:: SUPPLIED INFORMATION ::
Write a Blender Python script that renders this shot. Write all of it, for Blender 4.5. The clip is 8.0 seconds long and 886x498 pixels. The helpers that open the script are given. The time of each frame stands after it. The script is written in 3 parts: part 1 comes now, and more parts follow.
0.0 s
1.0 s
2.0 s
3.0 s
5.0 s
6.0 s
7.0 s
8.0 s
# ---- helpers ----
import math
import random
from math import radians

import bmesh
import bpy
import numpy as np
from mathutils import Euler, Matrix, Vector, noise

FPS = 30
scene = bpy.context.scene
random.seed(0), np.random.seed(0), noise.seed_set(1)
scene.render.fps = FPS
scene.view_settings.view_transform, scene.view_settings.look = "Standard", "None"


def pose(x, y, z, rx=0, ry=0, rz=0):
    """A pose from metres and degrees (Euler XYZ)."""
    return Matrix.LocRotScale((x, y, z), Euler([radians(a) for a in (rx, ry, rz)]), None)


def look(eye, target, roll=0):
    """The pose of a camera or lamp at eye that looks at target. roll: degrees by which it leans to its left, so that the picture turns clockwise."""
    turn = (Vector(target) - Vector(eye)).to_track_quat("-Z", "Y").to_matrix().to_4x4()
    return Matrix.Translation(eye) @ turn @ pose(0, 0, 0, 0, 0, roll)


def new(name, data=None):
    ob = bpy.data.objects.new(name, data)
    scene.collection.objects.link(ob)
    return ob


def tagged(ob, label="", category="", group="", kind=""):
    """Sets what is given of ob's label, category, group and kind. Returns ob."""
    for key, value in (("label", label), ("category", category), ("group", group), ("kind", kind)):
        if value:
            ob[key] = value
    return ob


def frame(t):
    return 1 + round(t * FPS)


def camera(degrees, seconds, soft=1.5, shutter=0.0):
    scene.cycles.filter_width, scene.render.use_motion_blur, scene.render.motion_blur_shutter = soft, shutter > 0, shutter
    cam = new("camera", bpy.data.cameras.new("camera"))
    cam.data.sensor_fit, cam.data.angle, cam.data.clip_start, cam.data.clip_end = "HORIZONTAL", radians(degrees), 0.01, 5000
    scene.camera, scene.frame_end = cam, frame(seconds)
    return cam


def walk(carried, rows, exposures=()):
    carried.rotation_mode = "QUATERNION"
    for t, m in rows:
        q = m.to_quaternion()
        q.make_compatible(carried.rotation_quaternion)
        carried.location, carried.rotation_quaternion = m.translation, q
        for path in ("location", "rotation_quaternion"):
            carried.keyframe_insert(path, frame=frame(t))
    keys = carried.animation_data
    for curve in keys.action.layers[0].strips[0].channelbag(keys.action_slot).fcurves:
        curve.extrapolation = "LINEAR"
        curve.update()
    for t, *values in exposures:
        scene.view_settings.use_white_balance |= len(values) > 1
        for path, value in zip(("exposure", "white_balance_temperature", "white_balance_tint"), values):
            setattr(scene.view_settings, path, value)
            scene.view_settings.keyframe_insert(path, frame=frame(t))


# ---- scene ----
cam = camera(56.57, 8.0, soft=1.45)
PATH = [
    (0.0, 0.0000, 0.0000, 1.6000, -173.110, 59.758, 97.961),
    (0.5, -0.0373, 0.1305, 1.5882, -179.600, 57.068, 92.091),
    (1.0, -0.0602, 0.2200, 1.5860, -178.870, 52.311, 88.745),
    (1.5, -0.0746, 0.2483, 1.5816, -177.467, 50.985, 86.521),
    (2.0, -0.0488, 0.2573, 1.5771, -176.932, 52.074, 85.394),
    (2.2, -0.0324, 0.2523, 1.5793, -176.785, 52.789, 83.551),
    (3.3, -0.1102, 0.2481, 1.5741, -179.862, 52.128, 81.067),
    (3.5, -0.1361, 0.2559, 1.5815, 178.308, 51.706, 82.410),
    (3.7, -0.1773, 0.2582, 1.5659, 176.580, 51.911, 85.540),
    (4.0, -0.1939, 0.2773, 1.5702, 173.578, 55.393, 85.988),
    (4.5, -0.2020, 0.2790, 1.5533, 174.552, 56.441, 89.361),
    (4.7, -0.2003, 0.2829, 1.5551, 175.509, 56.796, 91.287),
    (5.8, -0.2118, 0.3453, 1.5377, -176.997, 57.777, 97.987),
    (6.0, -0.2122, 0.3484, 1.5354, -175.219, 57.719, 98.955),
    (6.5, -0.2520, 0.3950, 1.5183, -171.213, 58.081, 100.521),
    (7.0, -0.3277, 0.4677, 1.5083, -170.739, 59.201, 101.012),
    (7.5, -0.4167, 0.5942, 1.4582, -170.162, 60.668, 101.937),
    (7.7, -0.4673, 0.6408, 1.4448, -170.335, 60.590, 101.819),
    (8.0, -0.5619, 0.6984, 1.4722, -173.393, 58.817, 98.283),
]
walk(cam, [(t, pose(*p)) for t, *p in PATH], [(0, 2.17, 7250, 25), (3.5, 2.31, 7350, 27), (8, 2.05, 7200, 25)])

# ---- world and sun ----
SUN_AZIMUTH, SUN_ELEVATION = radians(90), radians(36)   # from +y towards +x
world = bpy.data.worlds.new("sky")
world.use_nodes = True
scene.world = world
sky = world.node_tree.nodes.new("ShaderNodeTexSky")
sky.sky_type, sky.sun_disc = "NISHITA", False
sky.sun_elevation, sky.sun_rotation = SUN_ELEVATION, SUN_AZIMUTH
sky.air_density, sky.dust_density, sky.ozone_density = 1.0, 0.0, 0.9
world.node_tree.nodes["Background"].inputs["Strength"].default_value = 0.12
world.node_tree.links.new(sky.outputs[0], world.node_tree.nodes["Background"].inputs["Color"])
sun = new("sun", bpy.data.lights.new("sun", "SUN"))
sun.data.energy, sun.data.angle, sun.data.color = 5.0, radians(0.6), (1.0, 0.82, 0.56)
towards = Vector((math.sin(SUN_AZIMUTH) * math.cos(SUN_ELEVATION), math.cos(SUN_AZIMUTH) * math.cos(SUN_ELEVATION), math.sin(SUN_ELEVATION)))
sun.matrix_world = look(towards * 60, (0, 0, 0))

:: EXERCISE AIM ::
Show the data once more, exactly as it was written.

:: EXPECTED OUTPUT ::
Write a Blender Python script that renders this shot. Write all of it, for Blender 4.5. The clip is 8.0 seconds long and 886x498 pixels. The helpers that open the script are given. The time of each frame stands after it. The script is written in 3 parts: part 1 comes now, and more parts follow.
0.0 s
1.0 s
2.0 s
3.0 s
5.0 s
6.0 s
7.0 s
8.0 s
# ---- helpers ----
import math
import random
from math import radians

import bmesh
import bpy
import numpy as np
from mathutils import Euler, Matrix, Vector, noise

FPS = 30
scene = bpy.context.scene
random.seed(0), np.random.seed(0), noise.seed_set(1)
scene.render.fps = FPS
scene.view_settings.view_transform, scene.view_settings.look = "Standard", "None"


def pose(x, y, z, rx=0, ry=0, rz=0):
    """A pose from metres and degrees (Euler XYZ)."""
    return Matrix.LocRotScale((x, y, z), Euler([radians(a) for a in (rx, ry, rz)]), None)


def look(eye, target, roll=0):
    """The pose of a camera or lamp at eye that looks at target. roll: degrees by which it leans to its left, so that the picture turns clockwise."""
    turn = (Vector(target) - Vector(eye)).to_track_quat("-Z", "Y").to_matrix().to_4x4()
    return Matrix.Translation(eye) @ turn @ pose(0, 0, 0, 0, 0, roll)


def new(name, data=None):
    ob = bpy.data.objects.new(name, data)
    scene.collection.objects.link(ob)
    return ob


def tagged(ob, label="", category="", group="", kind=""):
    """Sets what is given of ob's label, category, group and kind. Returns ob."""
    for key, value in (("label", label), ("category", category), ("group", group), ("kind", kind)):
        if value:
            ob[key] = value
    return ob


def frame(t):
    return 1 + round(t * FPS)


def camera(degrees, seconds, soft=1.5, shutter=0.0):
    scene.cycles.filter_width, scene.render.use_motion_blur, scene.render.motion_blur_shutter = soft, shutter > 0, shutter
    cam = new("camera", bpy.data.cameras.new("camera"))
    cam.data.sensor_fit, cam.data.angle, cam.data.clip_start, cam.data.clip_end = "HORIZONTAL", radians(degrees), 0.01, 5000
    scene.camera, scene.frame_end = cam, frame(seconds)
    return cam


def walk(carried, rows, exposures=()):
    carried.rotation_mode = "QUATERNION"
    for t, m in rows:
        q = m.to_quaternion()
        q.make_compatible(carried.rotation_quaternion)
        carried.location, carried.rotation_quaternion = m.translation, q
        for path in ("location", "rotation_quaternion"):
            carried.keyframe_insert(path, frame=frame(t))
    keys = carried.animation_data
    for curve in keys.action.layers[0].strips[0].channelbag(keys.action_slot).fcurves:
        curve.extrapolation = "LINEAR"
        curve.update()
    for t, *values in exposures:
        scene.view_settings.use_white_balance |= len(values) > 1
        for path, value in zip(("exposure", "white_balance_temperature", "white_balance_tint"), values):
            setattr(scene.view_settings, path, value)
            scene.view_settings.keyframe_insert(path, frame=frame(t))


# ---- scene ----
cam = camera(56.57, 8.0, soft=1.45)
PATH = [
    (0.0, 0.0000, 0.0000, 1.6000, -173.110, 59.758, 97.961),
    (0.5, -0.0373, 0.1305, 1.5882, -179.600, 57.068, 92.091),
    (1.0, -0.0602, 0.2200, 1.5860, -178.870, 52.311, 88.745),
    (1.5, -0.0746, 0.2483, 1.5816, -177.467, 50.985, 86.521),
    (2.0, -0.0488, 0.2573, 1.5771, -176.932, 52.074, 85.394),
    (2.2, -0.0324, 0.2523, 1.5793, -176.785, 52.789, 83.551),
    (3.3, -0.1102, 0.2481, 1.5741, -179.862, 52.128, 81.067),
    (3.5, -0.1361, 0.2559, 1.5815, 178.308, 51.706, 82.410),
    (3.7, -0.1773, 0.2582, 1.5659, 176.580, 51.911, 85.540),
    (4.0, -0.1939, 0.2773, 1.5702, 173.578, 55.393, 85.988),
    (4.5, -0.2020, 0.2790, 1.5533, 174.552, 56.441, 89.361),
    (4.7, -0.2003, 0.2829, 1.5551, 175.509, 56.796, 91.287),
    (5.8, -0.2118, 0.3453, 1.5377, -176.997, 57.777, 97.987),
    (6.0, -0.2122, 0.3484, 1.5354, -175.219, 57.719, 98.955),
    (6.5, -0.2520, 0.3950, 1.5183, -171.213, 58.081, 100.521),
    (7.0, -0.3277, 0.4677, 1.5083, -170.739, 59.201, 101.012),
    (7.5, -0.4167, 0.5942, 1.4582, -170.162, 60.668, 101.937),
    (7.7, -0.4673, 0.6408, 1.4448, -170.335, 60.590, 101.819),
    (8.0, -0.5619, 0.6984, 1.4722, -173.393, 58.817, 98.283),
]
walk(cam, [(t, pose(*p)) for t, *p in PATH], [(0, 2.17, 7250, 25), (3.5, 2.31, 7350, 27), (8, 2.05, 7200, 25)])

# ---- world and sun ----
SUN_AZIMUTH, SUN_ELEVATION = radians(90), radians(36)   # from +y towards +x
world = bpy.data.worlds.new("sky")
world.use_nodes = True
scene.world = world
sky = world.node_tree.nodes.new("ShaderNodeTexSky")
sky.sky_type, sky.sun_disc = "NISHITA", False
sky.sun_elevation, sky.sun_rotation = SUN_ELEVATION, SUN_AZIMUTH
sky.air_density, sky.dust_density, sky.ozone_density = 1.0, 0.0, 0.9
world.node_tree.nodes["Background"].inputs["Strength"].default_value = 0.12
world.node_tree.links.new(sky.outputs[0], world.node_tree.nodes["Background"].inputs["Color"])
sun = new("sun", bpy.data.lights.new("sun", "SUN"))
sun.data.energy, sun.data.angle, sun.data.color = 5.0, radians(0.6), (1.0, 0.82, 0.56)
towards = Vector((math.sin(SUN_AZIMUTH) * math.cos(SUN_ELEVATION), math.cos(SUN_AZIMUTH) * math.cos(SUN_ELEVATION), math.sin(SUN_ELEVATION)))
sun.matrix_world = look(towards * 60, (0, 0, 0))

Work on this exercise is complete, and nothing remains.